**Data shown**
· · ·
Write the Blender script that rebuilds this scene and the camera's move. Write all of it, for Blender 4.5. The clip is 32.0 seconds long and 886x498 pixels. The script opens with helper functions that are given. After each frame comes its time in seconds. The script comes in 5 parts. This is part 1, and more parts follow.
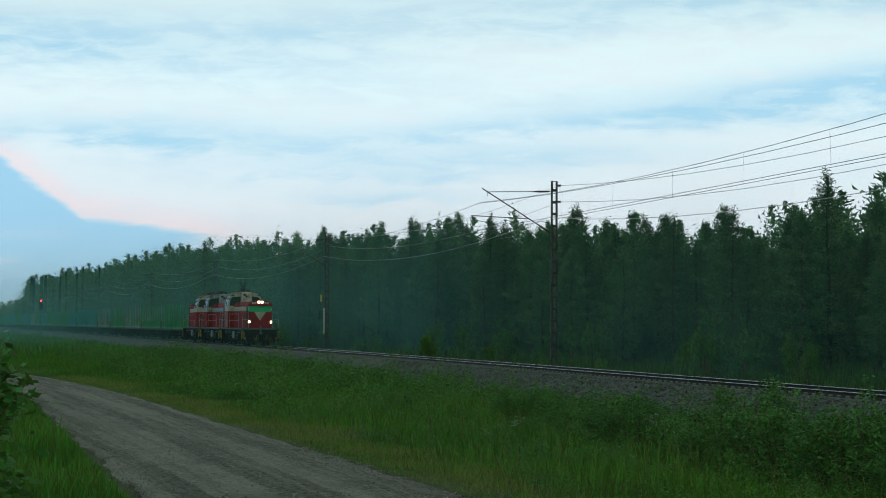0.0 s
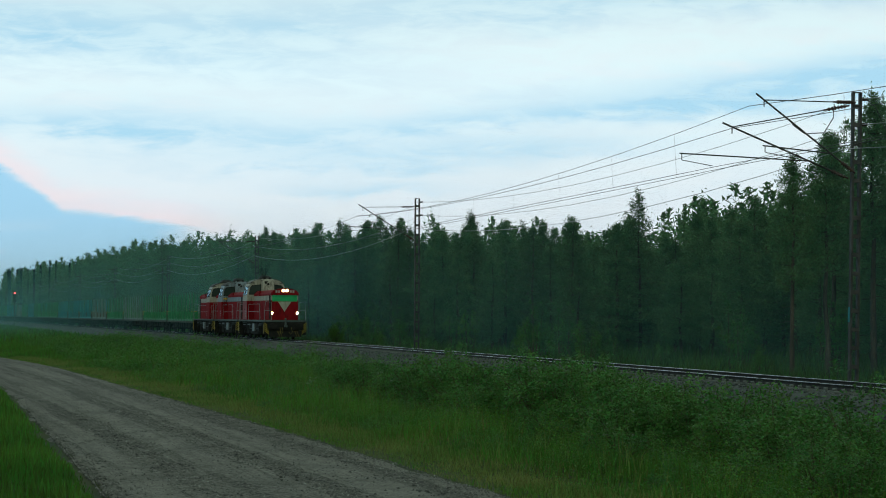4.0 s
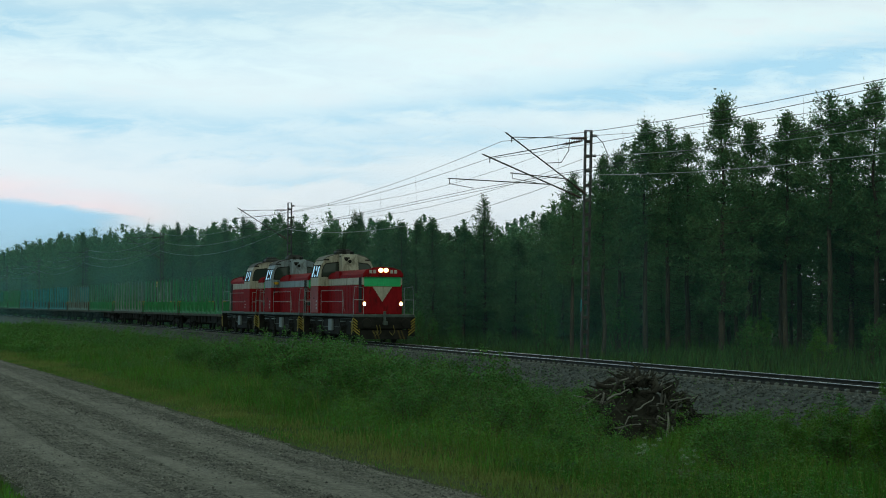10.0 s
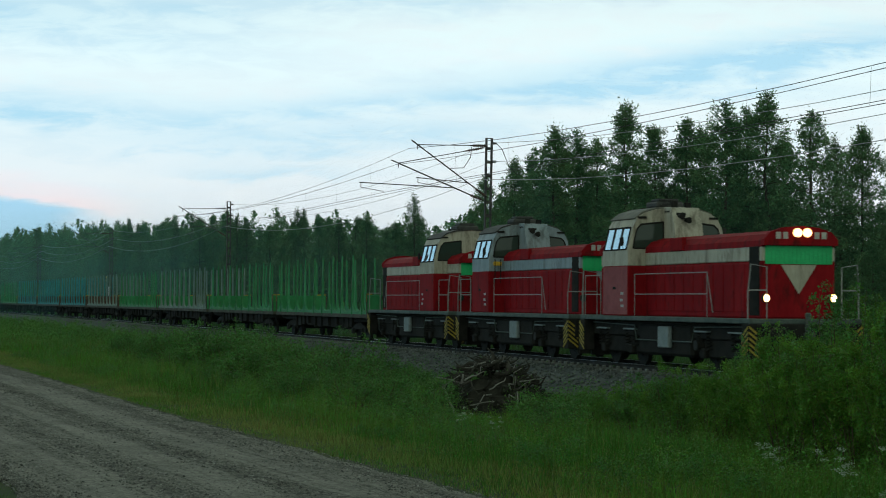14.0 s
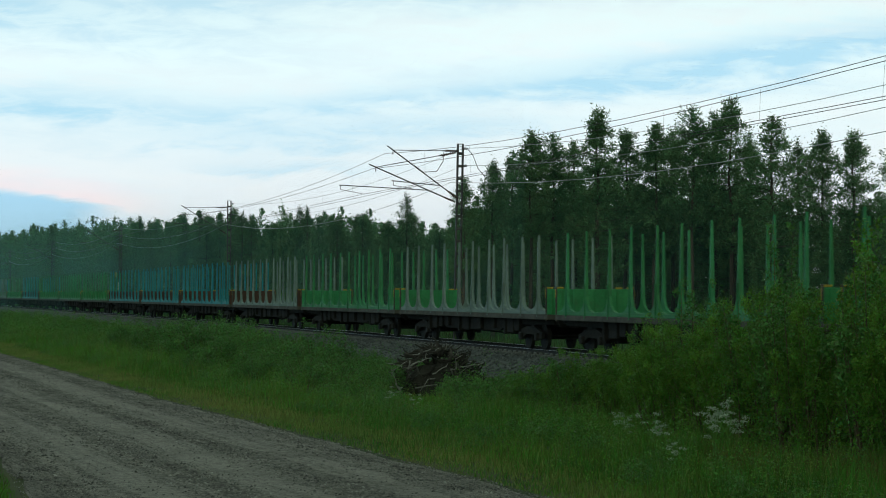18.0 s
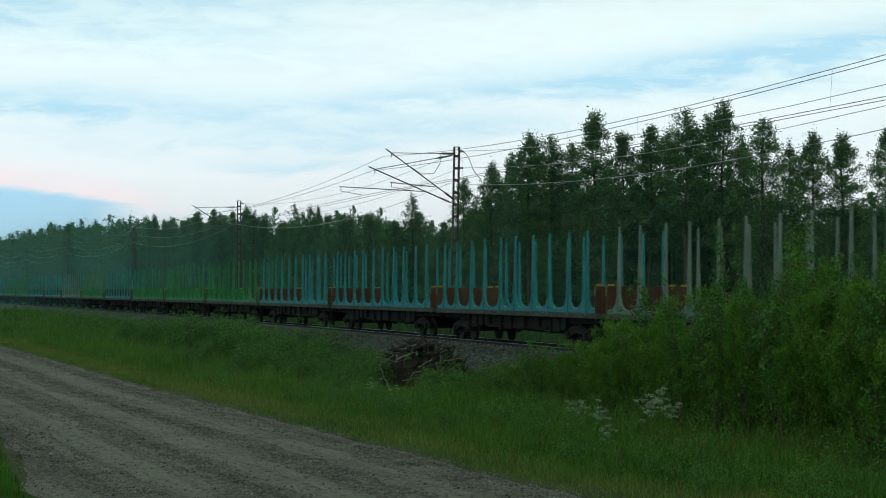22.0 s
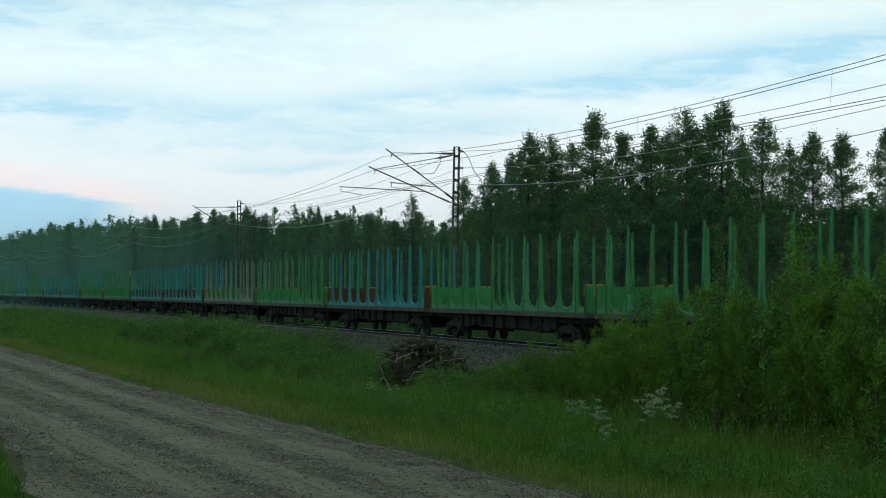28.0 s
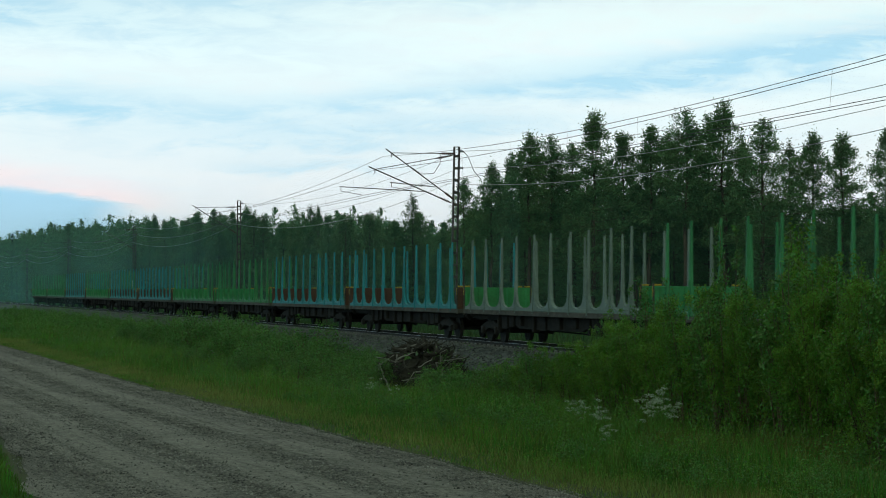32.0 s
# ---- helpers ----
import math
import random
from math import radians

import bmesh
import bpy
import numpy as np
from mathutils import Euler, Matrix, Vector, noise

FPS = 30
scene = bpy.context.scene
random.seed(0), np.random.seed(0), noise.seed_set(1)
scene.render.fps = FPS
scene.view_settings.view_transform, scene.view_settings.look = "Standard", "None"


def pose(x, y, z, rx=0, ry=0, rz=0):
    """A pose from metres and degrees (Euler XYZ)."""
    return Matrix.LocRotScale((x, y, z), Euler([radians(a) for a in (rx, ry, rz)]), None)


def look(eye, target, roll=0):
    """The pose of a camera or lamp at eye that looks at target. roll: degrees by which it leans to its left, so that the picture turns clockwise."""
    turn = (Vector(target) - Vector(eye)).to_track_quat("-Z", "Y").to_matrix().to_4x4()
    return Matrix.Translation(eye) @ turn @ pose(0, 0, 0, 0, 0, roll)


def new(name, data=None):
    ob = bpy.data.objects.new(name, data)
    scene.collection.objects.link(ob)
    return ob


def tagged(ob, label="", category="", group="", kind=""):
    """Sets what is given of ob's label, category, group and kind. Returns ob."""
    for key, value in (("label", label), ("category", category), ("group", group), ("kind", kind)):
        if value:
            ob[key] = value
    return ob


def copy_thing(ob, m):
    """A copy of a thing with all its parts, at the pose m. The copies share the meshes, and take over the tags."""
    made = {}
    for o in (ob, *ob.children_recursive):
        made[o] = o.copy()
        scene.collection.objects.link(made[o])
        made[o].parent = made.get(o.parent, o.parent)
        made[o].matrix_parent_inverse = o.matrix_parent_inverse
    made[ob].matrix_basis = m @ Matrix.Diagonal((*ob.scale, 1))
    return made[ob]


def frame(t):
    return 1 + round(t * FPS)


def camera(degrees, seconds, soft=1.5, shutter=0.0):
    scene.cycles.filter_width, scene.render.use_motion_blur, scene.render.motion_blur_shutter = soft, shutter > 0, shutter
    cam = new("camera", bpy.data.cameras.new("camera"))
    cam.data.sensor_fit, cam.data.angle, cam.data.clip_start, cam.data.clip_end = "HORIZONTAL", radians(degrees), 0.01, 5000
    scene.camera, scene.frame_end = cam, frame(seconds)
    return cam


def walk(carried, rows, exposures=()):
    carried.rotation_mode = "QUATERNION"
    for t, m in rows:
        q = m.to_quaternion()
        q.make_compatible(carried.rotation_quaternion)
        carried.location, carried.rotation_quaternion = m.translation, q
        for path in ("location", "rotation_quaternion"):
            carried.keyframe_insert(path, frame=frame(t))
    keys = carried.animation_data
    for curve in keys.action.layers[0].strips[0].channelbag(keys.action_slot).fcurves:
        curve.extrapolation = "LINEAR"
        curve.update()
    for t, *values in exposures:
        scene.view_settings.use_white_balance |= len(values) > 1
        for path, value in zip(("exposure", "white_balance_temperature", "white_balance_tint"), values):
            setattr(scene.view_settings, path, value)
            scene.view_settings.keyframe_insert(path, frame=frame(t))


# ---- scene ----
# ---- camera ----
LENS = 24.84
cam = camera(LENS, 32.0, soft=1.0, shutter=0.2)
ROLL = -0.3
# seconds, x, y, z, degrees to the right, degrees up
CAM = [
    (0.0, -18.24, 59.54, 1.93, -2.33, 2.14), (1.0, -16.70, 54.76, 1.93, -2.41, 2.08),
    (2.0, -14.55, 47.90, 1.89, -2.20, 2.04), (3.0, -12.35, 40.60, 1.88, -1.98, 1.98),
    (6.0, -9.50, 29.80, 1.90, -1.54, 1.78), (7.0, -8.40, 26.98, 1.90, -1.49, 1.74),
    (8.0, -7.62, 24.43, 1.91, -1.11, 1.69), (9.0, -6.64, 21.71, 1.92, -0.78, 1.66),
    (10.0, -5.40, 17.81, 1.95, -0.04, 1.62), (11.0, -4.83, 15.93, 1.95, 0.27, 1.58),
    (12.0, -4.23, 13.97, 1.95, 0.66, 1.53), (13.0, -3.73, 12.30, 1.95, 0.98, 1.50),
    (14.0, -3.12, 10.35, 1.94, 1.05, 1.46), (17.0, -1.57, 5.29, 1.91, 0.70, 1.37),
    (18.0, -1.06, 3.57, 1.91, 0.52, 1.33), (19.0, -0.55, 1.87, 1.90, 0.32, 1.30),
    (20.0, 0.00, 0.00, 1.90, 0.00, 1.27), (26.0, 0.00, 0.00, 1.90, 0.00, 1.27),
    (32.0, 0.00, 0.00, 1.90, 0.00, 1.27),
]
walk(cam, [(t, pose(x, y, z, 90 + up, ROLL, -yaw)) for t, x, y, z, yaw, up in CAM],
     [(0, -0.10, 6350, 10), (3, -0.08, 6350, 10), (6, -0.09, 6410, 10), (9, -0.08, 6430, 10), (13, -0.03, 6480, 10), (17, 0, 6540, 10), (20, 0.01, 6600, 10), (32, 0.01, 6600, 10)])

# ---- world and light ----


def nodes_of(owner):
    owner.use_nodes = True
    tree = owner.node_tree
    tree.nodes.clear()
    return tree, tree.nodes, tree.links


def node(tree, kind, inputs=(), operation="", use_clamp=False, data_type="", blend_type="", interpolation_type=""):
    n = tree.nodes.new(kind)
    if operation:
        n.operation, n.use_clamp = operation, use_clamp
    if data_type:
        n.data_type, n.blend_type = data_type, blend_type
    if interpolation_type:
        n.interpolation_type = interpolation_type
    for key, v in dict(inputs).items():
        if isinstance(v, bpy.types.NodeSocket):
            tree.links.new(v, n.inputs[key])
        else:
            n.inputs[key].default_value = v
    return n


def calc(tree, op, a, b=0.0, clamp=False):
    return node(tree, "ShaderNodeMath", {0: a, 1: b}, operation=op, use_clamp=clamp).outputs[0]


def blend(tree, f, a, b, how="MIX"):
    n = node(tree, "ShaderNodeMix", {0: f}, data_type="RGBA", blend_type=how)
    for i, v in ((6, a), (7, b)):
        if isinstance(v, bpy.types.NodeSocket):
            tree.links.new(v, n.inputs[i])
        else:
            n.inputs[i].default_value = (*v[:3], 1)
    return n.outputs[2]


def smooth(tree, v, lo, hi):
    return node(tree, "ShaderNodeMapRange", {0: v, 1: lo, 2: hi, 3: 0.0, 4: 1.0}, interpolation_type="SMOOTHSTEP").outputs[0]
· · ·
**Exercise prompt**
Count the lines of the data that contain the string "exposures", and reply with that number alone.

**Result of the exercise**
2